_Provided data_
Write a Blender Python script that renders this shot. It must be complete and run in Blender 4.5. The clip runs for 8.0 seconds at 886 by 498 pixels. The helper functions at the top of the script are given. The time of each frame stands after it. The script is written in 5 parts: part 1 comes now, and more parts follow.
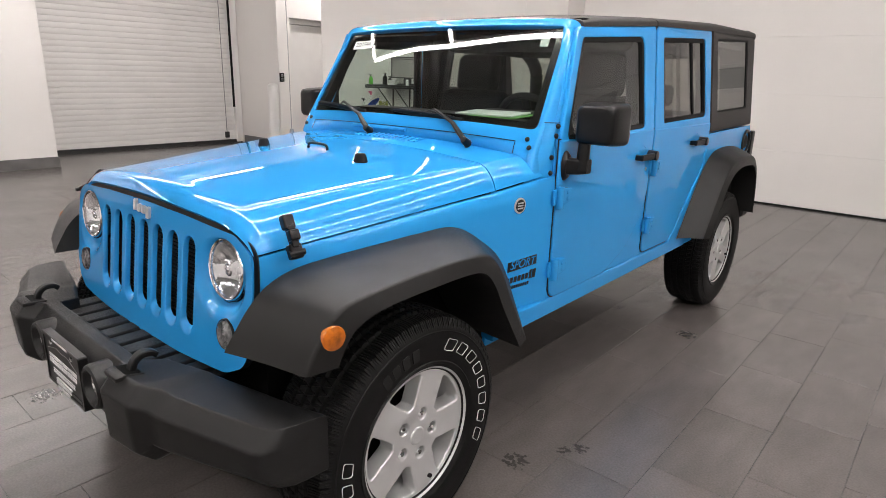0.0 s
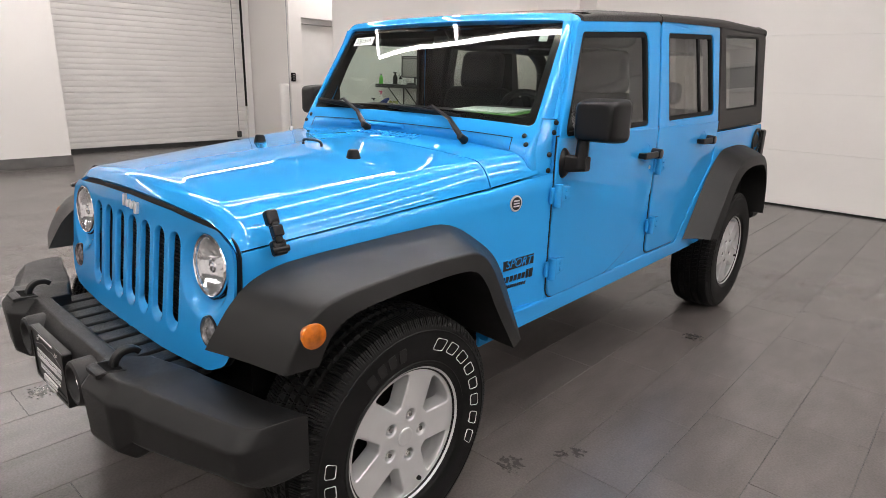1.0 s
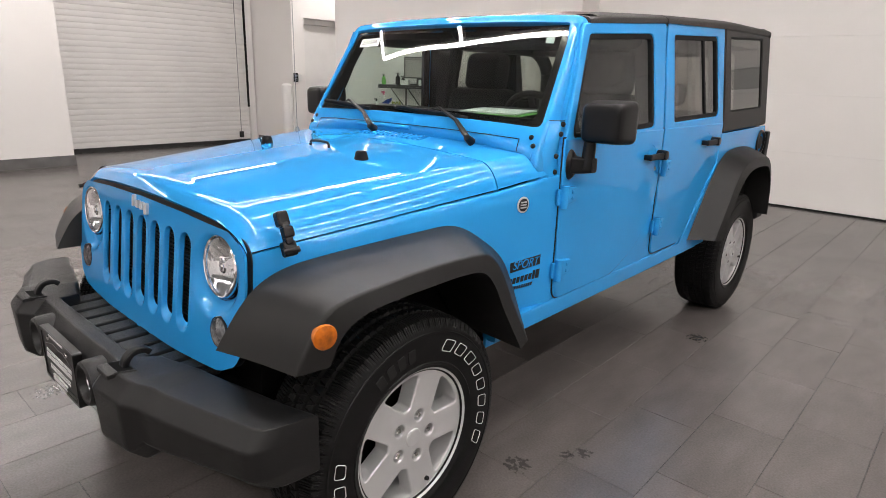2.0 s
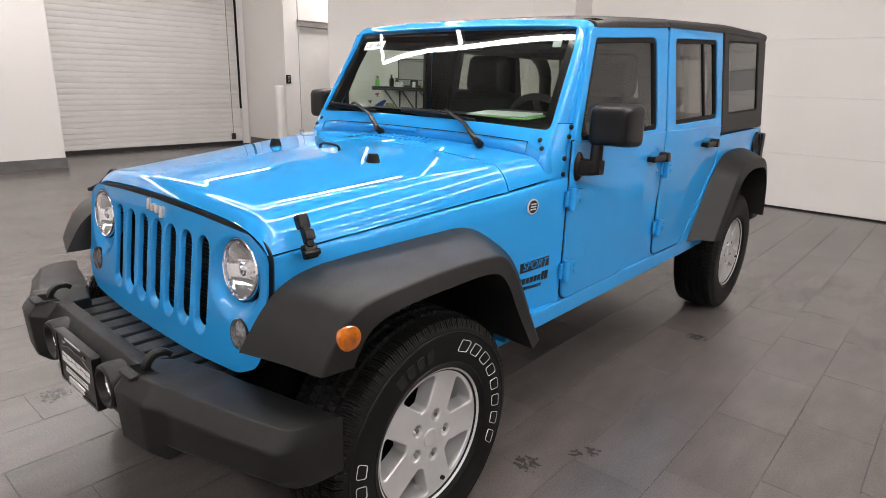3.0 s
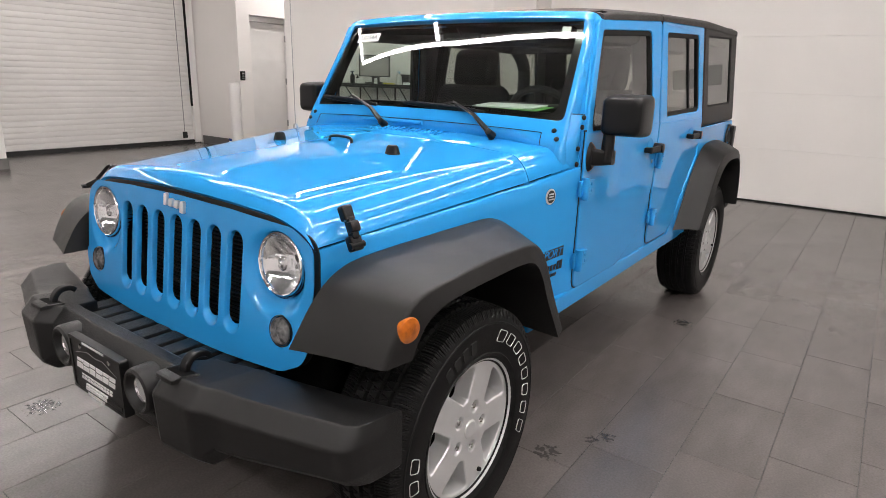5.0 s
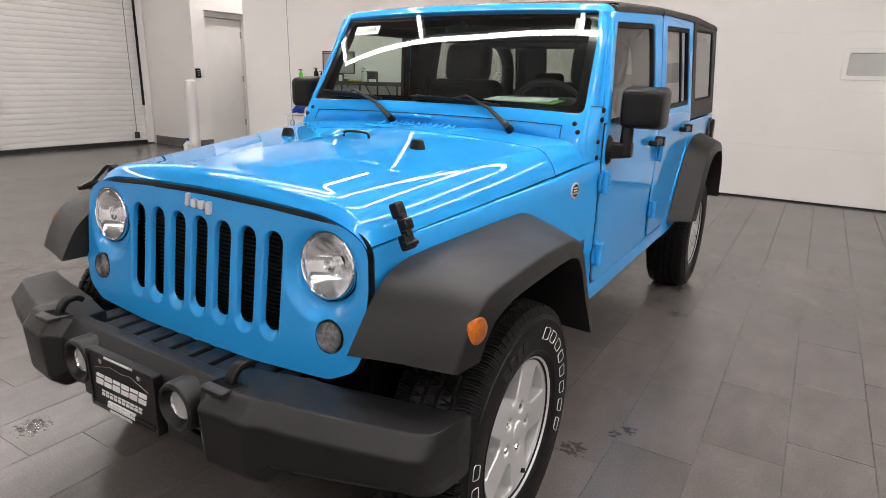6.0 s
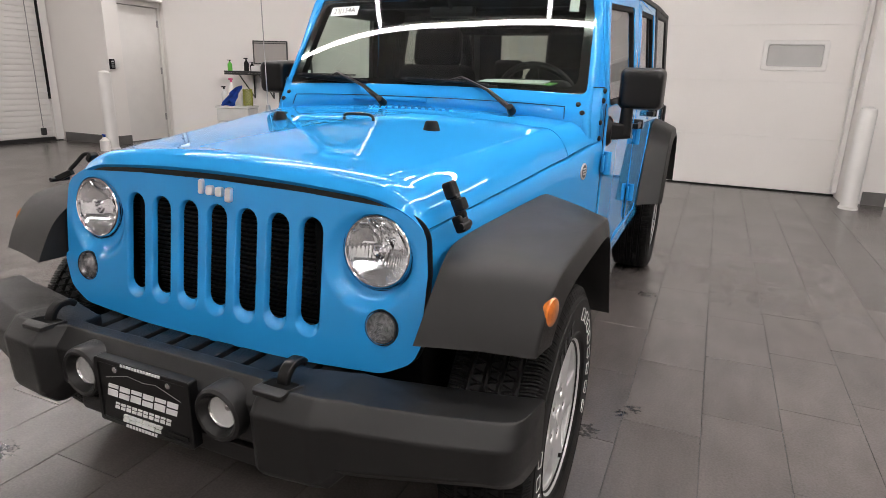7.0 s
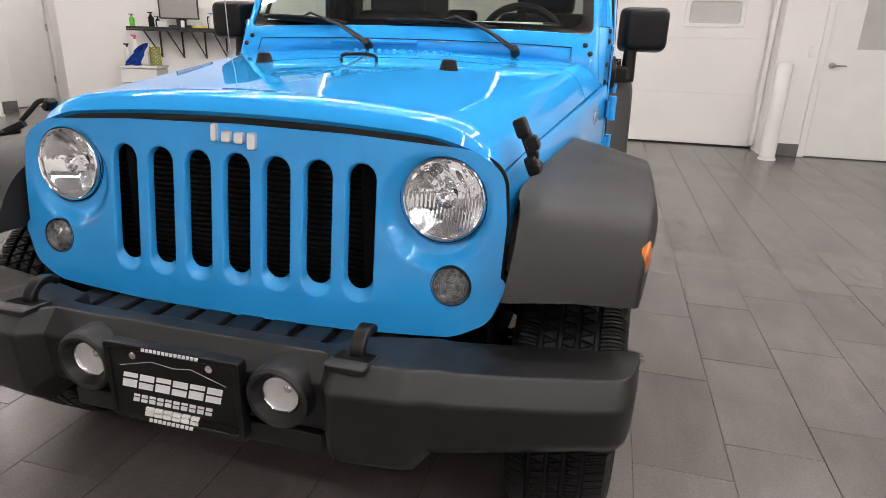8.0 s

_Exercise_
Write the listing above out again exactly, dropping each image.

_Output_
Write a Blender Python script that renders this shot. It must be complete and run in Blender 4.5. The clip runs for 8.0 seconds at 886 by 498 pixels. The helper functions at the top of the script are given. The time of each frame stands after it. The script is written in 5 parts: part 1 comes now, and more parts follow.
0.0 s
1.0 s
2.0 s
3.0 s
5.0 s
6.0 s
7.0 s
8.0 s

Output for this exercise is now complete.